Statistical analyses

Voxelwise statistical analyses were performed using permutation testing, implemented in FSL’s randomise93. Main effects of diagnosis on FA, RD, MD and AD were tested using general linear models (GLM) by forming pairwise group contrasts and corresponding F-tests. Since previous studies have documented strong curvilinear relationships between DTI features and age throughout the adult lifespan67, we included age, age2 and sex as covariates. The data was tested against an empirical null distribution generated by 5000 permutations and threshold free cluster enhancement (TFCE)94 was used to avoid arbitrarily defining the cluster-forming threshold. Voxelwise maps were thresholded at p < 0.05 and corrected for multiple comparisons across space. Mean FA, MD, RD and AD across the brain and within significant clusters were submitted to R95 for peak estimation and to compute effect sizes and visualization. In a resampling with replacement (bootstrapping) procedure we fitted the DTI data to age using local polynomial regression function (LOESS). LOESS has previously been used in lifespan studies67 and avoids some of the shortcoming of polynomial models for age fitting71. Using boot package96,97 in R, we repeated the age fitting procedure for each of the 10,000 bootstrapped samples for each group to estimate the mean age at the maximum (FA) or minimum (MD, RD, AD) value across iterations, and its uncertainty with confidence intervals calculated using the adjusted bootstrap percentile method. Additionally, the group differences in age at peak FA was tested against an empirical null distribution generated by 10000 permutations, generated by randomly shuffling group labels and computing the pairwise group differences at each iteration. All pairwise differences were combined into one null distribution, and the differences in the true data were compared to this common null, enabling correction for multiple comparisons across all pairwise comparisons.

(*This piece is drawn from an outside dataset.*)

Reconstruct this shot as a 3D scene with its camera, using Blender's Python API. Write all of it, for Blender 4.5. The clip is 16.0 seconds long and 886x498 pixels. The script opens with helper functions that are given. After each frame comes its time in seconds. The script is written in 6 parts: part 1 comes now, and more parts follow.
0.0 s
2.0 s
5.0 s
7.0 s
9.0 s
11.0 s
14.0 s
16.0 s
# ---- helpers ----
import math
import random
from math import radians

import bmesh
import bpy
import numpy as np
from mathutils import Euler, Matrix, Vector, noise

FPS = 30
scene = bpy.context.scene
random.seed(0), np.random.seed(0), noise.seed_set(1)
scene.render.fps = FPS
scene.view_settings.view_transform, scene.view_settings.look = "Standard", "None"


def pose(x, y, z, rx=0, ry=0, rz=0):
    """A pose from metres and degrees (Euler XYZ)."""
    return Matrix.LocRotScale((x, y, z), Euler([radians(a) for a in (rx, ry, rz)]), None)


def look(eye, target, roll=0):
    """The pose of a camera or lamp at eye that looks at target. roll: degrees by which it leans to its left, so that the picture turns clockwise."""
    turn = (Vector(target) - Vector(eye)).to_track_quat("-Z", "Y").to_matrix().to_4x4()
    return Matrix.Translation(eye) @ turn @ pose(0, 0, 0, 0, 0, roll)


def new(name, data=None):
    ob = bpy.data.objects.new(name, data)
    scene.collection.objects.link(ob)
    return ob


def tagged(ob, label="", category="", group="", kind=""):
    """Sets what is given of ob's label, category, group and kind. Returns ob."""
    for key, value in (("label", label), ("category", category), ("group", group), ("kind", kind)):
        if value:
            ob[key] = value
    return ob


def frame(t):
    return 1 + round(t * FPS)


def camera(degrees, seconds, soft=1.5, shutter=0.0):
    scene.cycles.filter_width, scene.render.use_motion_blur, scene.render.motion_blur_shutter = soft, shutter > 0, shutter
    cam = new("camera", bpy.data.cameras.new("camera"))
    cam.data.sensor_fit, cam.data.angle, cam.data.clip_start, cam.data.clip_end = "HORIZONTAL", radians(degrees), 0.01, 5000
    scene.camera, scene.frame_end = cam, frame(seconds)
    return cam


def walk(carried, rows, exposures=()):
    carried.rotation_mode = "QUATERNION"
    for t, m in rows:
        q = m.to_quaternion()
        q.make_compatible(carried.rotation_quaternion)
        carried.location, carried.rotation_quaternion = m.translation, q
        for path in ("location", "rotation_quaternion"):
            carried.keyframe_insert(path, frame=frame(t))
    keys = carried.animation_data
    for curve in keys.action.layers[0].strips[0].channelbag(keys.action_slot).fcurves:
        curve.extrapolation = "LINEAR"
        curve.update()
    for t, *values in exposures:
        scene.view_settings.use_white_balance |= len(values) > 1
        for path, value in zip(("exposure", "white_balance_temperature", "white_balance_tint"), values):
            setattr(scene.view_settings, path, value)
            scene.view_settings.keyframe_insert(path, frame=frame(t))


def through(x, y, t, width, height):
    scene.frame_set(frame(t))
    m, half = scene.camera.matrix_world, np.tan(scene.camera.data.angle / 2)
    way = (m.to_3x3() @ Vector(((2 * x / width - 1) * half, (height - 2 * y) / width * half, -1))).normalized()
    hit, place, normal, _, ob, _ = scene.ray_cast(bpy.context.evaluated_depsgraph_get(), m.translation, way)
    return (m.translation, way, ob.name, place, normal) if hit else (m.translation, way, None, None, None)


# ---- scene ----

We tested for associations between GAF/PANSS domains and FA, MD, RD and AD across both patient groups (SZ and BD grouped together) in the whole brain and within specific regions, covarying for age, age2 and sex. False discovery rate (FDR)98 and Bonferroni was used to correct for multiple testing.

Differences between and within subgroups (see SI for more information), group by age and group by age2 interactions on the mean skeleton DTI metrics were tested. In order to account for heterogeneity in the diagnostic groups we ran subgroup analyses on the mean skeleton metrics on the largest subgroups (strict SZ, PNOS, BDI and BDII). Additionally, in a control analysis to confirm that possible differences in age distribution did not influence the main results we excluded participants over 55 years of age and ran mean skeleton analyses across groups.

We performed a sliding window technique to obtain effect sizes for each of the pairwise group comparison within different age-strata. Utilizing the zoo R package99, we slid a window of 150 participants in steps of 5 participants along the sorted age span. At each step, we computed a linear model investigating effects of diagnosis, accounting for sex. We plotted the resulting t-values and effect sizes (Cohen’s d) representing pairwise group differences against the mean age of each sliding group and fit a LOESS function using ggplot2 in R100. In order to test if group differences varied between females and males we reran the analysis when including a sex-by-diagnosis interaction term for the mean skeleton and ROI analyses.

To facilitate future meta-analyses, we calculated raw mean DTI values across the skeleton and within various anatomical regions of interest (ROIs) based on the intersection between the TBSS skeleton and probabilistic atlases101,102. R was used for further analysis, including linear models with each of the ROI DTI value as dependent variable, diagnostic group and sex as fixed factors, and age and age2 as covariates.